Shortly after their breakup, Joyce learns that Emma is dead – she fell from a second-story window of her country home in what the coroner’s jury officially ruled an accident, but Joyce is convinced that Emma was actually murdered by her sister-in-law, Katherine “Kate” Howard (Pamela Kellino) – yes, that’s right: the co-writer of this movie is also in it, and behind the scenes she was then Mrs. James Mason. She was born Pamela Ostrer, daughter of Isidore Ostrer, one of the family that controlled Gaumont-British studios, and “Kellino” was the name of her first husband, director Ray Kellino. She met James Mason on the set of I Met a Murderer, a 1939 film Ray Kellino directed, and while making the film together she and Mason had an affair. She subsequently divorced Kellino and married Mason; he would divorce her in 1964, but his two children, son Morgan and daughter Portland, were both with her. Joyce drives up to Emma’s old house and literally breaks in; he’s found out by the caretaker, Clay (Morland Graham), but eventually Clay decides that Joyce is no ordinary burglar. Once he visits Emma’s room he’s more convinced than ever that she was murdered and her sister-in-law Kate did it, and we even get a flashback showing just how Kate did in Emma. Joyce starts dating Kate, but it’s clear he’s only worming his way into her confidence so he can figure out a way to kill her, preferably by pushing her out the same window from which Kate pushed Emma to her death.
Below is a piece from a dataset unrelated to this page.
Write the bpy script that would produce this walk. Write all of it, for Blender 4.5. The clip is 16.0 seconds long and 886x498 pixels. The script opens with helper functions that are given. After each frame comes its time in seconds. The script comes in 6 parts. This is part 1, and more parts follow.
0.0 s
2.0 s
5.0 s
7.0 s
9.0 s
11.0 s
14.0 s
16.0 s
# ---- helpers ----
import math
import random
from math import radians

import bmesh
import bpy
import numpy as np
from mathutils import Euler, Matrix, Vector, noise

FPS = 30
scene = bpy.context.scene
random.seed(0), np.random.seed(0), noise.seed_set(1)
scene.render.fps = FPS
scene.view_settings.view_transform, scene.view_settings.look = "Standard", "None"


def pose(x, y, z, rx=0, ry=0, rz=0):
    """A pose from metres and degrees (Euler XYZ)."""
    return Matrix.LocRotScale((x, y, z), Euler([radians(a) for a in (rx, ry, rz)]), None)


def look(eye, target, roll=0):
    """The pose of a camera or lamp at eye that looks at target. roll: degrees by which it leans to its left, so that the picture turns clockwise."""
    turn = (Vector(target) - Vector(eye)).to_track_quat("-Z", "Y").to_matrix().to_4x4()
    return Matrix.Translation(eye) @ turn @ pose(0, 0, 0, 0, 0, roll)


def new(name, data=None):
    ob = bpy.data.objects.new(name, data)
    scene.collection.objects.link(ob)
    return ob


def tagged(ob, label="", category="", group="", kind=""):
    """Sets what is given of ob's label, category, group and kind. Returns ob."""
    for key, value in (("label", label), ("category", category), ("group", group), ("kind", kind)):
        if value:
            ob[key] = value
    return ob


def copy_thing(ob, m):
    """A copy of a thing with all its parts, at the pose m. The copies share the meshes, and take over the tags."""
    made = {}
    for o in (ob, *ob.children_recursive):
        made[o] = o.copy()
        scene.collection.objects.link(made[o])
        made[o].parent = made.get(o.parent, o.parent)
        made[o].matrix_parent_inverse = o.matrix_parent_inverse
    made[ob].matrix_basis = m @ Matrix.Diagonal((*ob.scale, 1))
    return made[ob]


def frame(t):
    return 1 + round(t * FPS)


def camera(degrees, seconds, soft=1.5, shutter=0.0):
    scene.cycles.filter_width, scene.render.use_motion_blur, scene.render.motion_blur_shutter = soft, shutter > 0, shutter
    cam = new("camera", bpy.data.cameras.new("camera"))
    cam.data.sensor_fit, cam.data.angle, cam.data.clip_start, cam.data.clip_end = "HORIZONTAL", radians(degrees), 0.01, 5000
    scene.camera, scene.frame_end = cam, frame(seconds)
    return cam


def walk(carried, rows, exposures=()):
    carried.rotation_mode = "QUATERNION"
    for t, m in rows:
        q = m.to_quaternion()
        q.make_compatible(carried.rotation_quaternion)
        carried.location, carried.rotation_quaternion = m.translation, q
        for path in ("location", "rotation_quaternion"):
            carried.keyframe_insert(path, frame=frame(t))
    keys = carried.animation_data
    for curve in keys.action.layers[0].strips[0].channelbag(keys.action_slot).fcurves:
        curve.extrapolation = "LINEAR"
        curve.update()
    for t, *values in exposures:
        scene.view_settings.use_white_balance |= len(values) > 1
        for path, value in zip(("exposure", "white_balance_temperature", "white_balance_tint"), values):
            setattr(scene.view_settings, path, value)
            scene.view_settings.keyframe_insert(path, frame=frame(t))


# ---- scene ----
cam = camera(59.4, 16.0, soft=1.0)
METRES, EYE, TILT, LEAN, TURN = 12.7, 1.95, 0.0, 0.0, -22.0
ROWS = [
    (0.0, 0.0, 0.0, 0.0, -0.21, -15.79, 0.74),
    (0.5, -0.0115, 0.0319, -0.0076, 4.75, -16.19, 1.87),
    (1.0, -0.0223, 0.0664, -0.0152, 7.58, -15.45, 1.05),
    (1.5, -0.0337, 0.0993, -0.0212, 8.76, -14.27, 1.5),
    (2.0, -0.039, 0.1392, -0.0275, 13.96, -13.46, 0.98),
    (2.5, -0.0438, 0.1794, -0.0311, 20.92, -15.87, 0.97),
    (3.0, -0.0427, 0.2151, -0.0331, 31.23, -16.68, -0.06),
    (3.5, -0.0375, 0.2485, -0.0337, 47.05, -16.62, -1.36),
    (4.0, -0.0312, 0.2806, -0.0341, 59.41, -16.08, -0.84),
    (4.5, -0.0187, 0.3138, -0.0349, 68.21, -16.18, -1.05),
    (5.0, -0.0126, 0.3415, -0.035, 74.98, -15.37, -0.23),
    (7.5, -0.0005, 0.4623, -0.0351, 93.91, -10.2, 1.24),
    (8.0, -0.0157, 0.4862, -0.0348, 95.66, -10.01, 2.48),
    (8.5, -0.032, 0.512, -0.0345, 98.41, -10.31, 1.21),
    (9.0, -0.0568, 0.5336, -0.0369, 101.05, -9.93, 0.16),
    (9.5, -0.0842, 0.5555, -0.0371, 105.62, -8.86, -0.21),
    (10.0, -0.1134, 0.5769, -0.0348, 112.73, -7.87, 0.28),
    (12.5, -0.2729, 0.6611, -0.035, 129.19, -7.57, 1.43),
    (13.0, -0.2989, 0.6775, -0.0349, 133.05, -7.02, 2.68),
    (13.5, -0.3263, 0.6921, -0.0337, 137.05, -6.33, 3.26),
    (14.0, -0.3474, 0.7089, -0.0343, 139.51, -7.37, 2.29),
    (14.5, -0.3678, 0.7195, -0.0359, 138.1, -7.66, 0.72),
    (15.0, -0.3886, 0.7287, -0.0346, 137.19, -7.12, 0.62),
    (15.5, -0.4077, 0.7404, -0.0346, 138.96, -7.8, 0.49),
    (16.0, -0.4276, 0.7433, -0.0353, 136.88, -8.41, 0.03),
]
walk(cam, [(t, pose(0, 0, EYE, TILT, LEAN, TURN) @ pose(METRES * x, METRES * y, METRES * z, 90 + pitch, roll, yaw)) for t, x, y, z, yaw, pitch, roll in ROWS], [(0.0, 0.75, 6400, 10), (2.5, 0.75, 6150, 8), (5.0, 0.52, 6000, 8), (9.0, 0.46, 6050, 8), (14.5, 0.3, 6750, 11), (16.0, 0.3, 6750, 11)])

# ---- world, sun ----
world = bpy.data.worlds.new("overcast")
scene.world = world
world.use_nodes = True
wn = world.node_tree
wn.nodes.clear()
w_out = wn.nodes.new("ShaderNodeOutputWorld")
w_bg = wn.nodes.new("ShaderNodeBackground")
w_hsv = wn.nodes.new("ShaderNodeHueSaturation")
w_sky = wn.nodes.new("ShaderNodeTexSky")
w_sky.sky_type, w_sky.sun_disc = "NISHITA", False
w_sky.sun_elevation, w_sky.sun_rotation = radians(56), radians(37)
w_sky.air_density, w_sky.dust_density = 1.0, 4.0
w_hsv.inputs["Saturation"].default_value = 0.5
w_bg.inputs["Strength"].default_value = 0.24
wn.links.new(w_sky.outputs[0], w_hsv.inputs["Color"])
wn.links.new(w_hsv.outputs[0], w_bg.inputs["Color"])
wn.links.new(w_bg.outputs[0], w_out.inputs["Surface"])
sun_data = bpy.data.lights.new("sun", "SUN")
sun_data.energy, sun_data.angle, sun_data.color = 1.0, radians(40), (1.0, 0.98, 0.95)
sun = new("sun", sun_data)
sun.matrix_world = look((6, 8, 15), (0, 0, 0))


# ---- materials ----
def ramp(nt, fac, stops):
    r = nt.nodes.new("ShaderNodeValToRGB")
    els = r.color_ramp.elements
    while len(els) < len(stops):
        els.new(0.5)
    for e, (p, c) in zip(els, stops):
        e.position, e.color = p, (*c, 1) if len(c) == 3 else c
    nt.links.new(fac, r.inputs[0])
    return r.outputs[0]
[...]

Ultimately he does so, but the pesky caretaker who turns up earlier than expected forces him to pick up the body (substantially easier than it would be for real – apparently the writers and director Lawrence Huntington had never heard of “dead weight”) and load it into his car.

While he’s driving away from the scene he’s sidetracked by two people, including a fellow doctor who’s on his way to treat a patient, a 12-year-old girl living with her grandmother ini an out–of-the-way location. It doesn’t take us loing to realize that the girl is Ann Wright – though like the fact that the murderer and the professor lecturing about him are the same person, this isn’t stressed the way it would have been in an American film – and even in the most adverse conditions imaginable, operating in a private home and needing a basin of hot water to sterilize his instruments, Joyce is able to save Ann again. Alas, the doctor who recruited him on the case, Dr. Farrell (Brefni O’Rorke, an astonishingly close “type” to George Zucco), has correctly diagnosed Joyce as mentally ill, a paranoiac, and even though Farrell goes out to Joyce’s car and either doesn’t see or doesn’t recognize Kate Howard’s body (Joyce sent him there to get an emergency medication he needed for Ann’s surgery), Joyce is guilt-ridden enough that he drives his car to the side of a cliff and, rather than throw Kate’s body off it (as I was expecting), or driving his car off the cliff and thereby making it look like they both died in an accident (also one of the alternate possibilities I was predicting), he stands on the side of the cliff and ultimately goes over. The End.

The Upturned Glass is quite a good movie and an artistic triumph for both Mr. and Mrs. Mason; between her acting and the script she co-wrote, she easily matches him and etches an indelible portrait of a “bad” but not totally evil woman, outrageously self-centered (during the film she tries to grab custody of Ann just to screw Emma’s mother and her own husband out of it, especially since she has no intention of trying to raise Ann herself and wants to farm her out to a boarding school instead) but falling short of out-and-out psychopathy. I’ve often criticized movies (especially recent ones) for not having any central characters we actually like, but though that’s true of The Upturned Glass it’s not a film that suffers from that. Aside from Emma, who’s really too good to be true, the characters here are memorable for their human combinations of good and bad points, and this film achieves a moral complexity relatively unusual for a thriller. It’s also interesting in that the second-billed actress actually gets killed relatively early on – though she does reappear in a flashback – much the way James Whale did with Gloria Stuart in the woefully underrated The Kiss Before the Mirror (1933) and Mason’s future director, Alfred Hitchcock, did wit Janet Leigh in Psycho in 1960, 13 years later.